-- The input start --

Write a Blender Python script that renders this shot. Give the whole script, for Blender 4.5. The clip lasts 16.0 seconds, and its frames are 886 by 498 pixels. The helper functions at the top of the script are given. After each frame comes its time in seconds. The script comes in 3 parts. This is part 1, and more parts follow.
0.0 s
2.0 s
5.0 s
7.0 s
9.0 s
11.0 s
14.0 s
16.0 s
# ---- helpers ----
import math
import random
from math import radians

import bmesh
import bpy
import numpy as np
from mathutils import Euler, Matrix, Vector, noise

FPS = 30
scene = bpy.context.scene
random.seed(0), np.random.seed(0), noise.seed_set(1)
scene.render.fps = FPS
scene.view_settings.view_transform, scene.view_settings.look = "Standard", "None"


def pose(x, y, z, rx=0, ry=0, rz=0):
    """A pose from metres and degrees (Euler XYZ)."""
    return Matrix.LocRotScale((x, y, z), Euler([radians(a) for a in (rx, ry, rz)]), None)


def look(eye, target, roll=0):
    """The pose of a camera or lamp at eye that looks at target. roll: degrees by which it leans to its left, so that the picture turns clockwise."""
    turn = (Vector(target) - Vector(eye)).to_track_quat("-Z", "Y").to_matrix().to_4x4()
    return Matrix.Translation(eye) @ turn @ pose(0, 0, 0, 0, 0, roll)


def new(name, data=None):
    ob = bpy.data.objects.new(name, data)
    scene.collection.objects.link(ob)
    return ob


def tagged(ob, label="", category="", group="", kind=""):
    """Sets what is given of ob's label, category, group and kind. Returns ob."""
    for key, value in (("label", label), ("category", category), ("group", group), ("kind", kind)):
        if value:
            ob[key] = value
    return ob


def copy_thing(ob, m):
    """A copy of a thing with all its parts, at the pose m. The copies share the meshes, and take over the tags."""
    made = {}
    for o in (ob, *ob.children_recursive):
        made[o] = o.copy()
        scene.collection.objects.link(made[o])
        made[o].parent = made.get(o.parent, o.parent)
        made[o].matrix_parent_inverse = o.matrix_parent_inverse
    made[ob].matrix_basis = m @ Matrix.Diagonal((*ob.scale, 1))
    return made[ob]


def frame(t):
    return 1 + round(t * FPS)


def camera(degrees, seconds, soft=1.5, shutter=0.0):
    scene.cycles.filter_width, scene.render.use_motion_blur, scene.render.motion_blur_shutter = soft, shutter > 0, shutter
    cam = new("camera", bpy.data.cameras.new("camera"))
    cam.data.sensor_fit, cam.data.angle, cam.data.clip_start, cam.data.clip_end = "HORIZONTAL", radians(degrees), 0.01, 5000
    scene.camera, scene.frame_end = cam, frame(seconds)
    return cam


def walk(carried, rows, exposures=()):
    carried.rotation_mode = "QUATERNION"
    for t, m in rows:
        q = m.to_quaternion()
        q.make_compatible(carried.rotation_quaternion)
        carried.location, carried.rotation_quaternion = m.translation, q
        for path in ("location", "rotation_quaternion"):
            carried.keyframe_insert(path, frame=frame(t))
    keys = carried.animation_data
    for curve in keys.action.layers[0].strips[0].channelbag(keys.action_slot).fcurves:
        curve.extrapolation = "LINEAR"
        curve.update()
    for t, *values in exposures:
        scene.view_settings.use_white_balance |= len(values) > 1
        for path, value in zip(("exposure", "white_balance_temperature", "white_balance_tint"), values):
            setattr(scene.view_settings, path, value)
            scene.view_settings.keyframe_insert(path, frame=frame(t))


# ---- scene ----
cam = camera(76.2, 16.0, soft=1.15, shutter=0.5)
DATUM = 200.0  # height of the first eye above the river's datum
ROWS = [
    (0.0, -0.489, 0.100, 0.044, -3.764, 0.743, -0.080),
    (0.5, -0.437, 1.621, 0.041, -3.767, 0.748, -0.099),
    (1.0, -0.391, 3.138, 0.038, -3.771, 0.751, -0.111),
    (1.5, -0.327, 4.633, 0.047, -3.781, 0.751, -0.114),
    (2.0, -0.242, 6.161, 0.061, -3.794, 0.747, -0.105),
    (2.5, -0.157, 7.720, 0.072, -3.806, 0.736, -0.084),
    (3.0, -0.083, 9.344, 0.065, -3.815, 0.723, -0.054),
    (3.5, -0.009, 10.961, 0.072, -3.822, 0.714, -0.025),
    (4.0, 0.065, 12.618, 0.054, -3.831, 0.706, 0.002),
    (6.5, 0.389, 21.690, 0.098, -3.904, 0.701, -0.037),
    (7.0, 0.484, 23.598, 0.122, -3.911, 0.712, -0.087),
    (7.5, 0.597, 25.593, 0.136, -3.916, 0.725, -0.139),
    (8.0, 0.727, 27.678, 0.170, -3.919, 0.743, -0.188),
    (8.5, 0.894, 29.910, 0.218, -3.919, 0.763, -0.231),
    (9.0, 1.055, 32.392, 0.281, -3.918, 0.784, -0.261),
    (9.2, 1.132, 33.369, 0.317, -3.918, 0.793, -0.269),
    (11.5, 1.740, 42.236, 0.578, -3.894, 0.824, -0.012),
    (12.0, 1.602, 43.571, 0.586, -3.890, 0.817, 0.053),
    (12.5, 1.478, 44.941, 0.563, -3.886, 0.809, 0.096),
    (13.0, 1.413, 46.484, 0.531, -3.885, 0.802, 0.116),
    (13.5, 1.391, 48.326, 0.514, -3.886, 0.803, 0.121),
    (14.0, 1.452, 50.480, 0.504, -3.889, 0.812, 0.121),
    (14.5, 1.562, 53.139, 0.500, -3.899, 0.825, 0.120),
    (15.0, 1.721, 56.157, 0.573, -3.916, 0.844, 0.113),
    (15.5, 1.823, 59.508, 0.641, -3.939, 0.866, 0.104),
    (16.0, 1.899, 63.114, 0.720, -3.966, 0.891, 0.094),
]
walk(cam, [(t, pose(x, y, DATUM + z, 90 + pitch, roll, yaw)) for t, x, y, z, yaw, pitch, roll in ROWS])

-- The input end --
-- The input start --

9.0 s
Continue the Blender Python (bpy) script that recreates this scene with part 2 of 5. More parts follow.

-- The input end --
-- The input start --

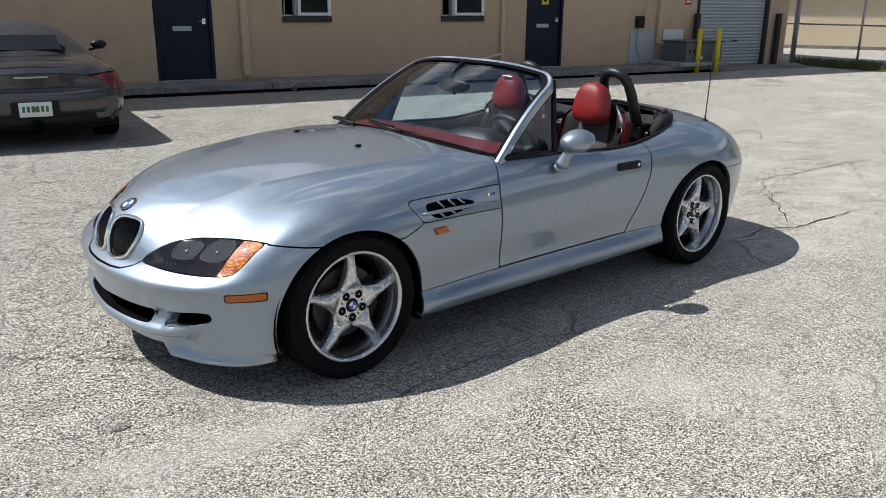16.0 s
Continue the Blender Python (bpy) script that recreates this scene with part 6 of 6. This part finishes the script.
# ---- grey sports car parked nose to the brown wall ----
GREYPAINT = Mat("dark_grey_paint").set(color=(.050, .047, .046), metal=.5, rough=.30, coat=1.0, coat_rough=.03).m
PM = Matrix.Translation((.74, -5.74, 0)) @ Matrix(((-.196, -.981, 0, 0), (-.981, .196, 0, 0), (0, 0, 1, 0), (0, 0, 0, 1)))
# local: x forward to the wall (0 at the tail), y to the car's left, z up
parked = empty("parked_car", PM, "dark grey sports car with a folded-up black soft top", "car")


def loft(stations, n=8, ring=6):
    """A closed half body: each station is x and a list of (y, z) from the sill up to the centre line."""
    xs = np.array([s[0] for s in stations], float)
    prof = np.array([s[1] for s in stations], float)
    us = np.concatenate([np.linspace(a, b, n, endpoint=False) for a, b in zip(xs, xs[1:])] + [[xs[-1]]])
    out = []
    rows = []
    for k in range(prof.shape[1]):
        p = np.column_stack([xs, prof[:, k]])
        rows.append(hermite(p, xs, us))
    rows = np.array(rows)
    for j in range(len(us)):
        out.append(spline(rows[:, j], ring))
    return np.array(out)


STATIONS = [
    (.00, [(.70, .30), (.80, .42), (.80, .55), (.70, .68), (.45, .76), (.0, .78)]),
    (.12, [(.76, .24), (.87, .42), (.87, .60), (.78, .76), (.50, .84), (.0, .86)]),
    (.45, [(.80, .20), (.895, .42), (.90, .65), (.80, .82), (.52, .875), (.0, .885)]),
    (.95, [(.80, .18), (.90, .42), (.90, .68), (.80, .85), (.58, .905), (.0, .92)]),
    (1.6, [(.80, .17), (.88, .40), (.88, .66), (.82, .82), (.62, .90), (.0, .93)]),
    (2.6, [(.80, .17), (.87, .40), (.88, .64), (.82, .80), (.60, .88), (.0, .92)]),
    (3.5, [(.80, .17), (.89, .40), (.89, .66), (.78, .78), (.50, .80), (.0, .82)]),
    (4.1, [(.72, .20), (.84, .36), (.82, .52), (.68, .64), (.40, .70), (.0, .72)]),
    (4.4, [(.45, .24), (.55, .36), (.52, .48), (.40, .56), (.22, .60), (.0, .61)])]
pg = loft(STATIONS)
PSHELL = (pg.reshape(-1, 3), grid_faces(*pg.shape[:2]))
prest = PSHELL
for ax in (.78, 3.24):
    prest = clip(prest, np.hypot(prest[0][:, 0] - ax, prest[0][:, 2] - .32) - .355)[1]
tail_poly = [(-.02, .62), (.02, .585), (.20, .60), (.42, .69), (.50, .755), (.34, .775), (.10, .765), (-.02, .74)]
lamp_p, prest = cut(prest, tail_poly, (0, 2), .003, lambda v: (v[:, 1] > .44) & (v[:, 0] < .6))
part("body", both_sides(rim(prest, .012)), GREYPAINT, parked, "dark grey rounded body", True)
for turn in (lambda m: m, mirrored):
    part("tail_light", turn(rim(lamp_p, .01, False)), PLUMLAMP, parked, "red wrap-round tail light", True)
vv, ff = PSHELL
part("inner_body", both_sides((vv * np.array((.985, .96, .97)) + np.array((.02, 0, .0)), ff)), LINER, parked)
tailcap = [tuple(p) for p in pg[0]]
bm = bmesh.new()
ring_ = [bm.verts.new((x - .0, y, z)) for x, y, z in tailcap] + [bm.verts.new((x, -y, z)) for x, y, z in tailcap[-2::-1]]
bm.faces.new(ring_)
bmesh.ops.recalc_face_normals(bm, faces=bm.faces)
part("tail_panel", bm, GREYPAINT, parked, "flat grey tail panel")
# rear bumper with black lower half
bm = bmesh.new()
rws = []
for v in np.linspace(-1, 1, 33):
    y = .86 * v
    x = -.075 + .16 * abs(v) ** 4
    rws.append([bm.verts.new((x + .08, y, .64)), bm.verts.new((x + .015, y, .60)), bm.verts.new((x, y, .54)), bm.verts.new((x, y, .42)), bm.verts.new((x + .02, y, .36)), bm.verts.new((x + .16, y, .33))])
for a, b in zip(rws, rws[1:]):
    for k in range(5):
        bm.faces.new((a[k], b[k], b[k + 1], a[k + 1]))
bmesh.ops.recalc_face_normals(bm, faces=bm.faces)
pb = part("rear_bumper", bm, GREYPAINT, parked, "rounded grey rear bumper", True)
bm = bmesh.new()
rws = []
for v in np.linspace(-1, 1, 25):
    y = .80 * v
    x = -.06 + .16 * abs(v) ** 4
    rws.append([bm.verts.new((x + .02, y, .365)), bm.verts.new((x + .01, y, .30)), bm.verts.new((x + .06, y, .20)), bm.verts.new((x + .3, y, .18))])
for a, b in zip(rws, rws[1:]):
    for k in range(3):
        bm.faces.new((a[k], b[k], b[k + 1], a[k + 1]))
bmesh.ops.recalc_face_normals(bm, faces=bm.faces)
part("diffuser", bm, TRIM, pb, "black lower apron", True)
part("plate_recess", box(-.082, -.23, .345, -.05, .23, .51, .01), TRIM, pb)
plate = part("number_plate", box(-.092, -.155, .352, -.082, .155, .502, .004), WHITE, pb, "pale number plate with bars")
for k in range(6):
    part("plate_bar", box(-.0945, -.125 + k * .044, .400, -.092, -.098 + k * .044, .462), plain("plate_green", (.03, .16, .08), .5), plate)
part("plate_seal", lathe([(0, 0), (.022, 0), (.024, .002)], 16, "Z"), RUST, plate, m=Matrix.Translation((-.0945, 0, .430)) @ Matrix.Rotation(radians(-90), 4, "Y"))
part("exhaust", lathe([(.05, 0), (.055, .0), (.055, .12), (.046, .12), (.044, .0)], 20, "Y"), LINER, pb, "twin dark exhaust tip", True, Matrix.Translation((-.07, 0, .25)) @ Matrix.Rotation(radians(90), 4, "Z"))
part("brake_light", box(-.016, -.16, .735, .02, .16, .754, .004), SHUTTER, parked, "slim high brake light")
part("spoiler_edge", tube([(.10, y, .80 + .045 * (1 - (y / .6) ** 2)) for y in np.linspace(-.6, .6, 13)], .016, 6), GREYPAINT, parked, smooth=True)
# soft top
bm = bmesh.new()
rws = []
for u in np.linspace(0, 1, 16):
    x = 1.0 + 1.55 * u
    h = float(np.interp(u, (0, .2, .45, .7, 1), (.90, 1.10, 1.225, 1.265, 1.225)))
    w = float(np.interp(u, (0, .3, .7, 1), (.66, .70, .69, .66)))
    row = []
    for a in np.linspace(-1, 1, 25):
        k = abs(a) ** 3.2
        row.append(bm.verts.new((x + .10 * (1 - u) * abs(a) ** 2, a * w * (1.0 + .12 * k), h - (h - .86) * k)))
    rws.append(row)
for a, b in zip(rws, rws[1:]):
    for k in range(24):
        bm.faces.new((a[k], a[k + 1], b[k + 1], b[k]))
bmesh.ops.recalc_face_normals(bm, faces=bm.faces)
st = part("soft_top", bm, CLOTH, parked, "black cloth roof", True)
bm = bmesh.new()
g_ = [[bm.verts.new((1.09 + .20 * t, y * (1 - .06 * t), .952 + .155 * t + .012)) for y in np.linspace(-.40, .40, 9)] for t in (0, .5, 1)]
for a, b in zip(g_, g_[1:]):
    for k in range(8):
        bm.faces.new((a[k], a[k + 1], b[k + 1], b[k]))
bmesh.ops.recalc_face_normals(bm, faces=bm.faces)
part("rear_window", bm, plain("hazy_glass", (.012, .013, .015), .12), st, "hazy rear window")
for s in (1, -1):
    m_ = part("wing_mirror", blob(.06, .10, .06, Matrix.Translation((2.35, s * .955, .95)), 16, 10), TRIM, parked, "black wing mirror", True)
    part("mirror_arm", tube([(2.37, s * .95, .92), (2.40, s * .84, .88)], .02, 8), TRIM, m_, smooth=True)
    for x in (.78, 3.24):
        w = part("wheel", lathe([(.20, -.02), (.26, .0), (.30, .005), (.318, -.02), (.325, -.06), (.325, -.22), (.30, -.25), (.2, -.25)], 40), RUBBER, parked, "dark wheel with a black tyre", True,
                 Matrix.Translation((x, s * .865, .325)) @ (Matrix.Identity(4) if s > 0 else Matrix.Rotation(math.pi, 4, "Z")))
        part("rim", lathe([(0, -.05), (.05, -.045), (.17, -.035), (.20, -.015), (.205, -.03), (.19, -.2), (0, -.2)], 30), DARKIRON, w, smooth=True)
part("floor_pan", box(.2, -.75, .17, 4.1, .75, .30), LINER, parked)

-- The input end --

» **Task objective**:
Starting at the line that holds "Write a Blender", copy each line exactly and stop after the line that holds "import numpy as np".

» **Final answer**:
Write a Blender Python script that renders this shot. Give the whole script, for Blender 4.5. The clip lasts 16.0 seconds, and its frames are 886 by 498 pixels. The helper functions at the top of the script are given. After each frame comes its time in seconds. The script comes in 3 parts. This is part 1, and more parts follow.
0.0 s
2.0 s
5.0 s
7.0 s
9.0 s
11.0 s
14.0 s
16.0 s
# ---- helpers ----
import math
import random
from math import radians

import bmesh
import bpy
import numpy as np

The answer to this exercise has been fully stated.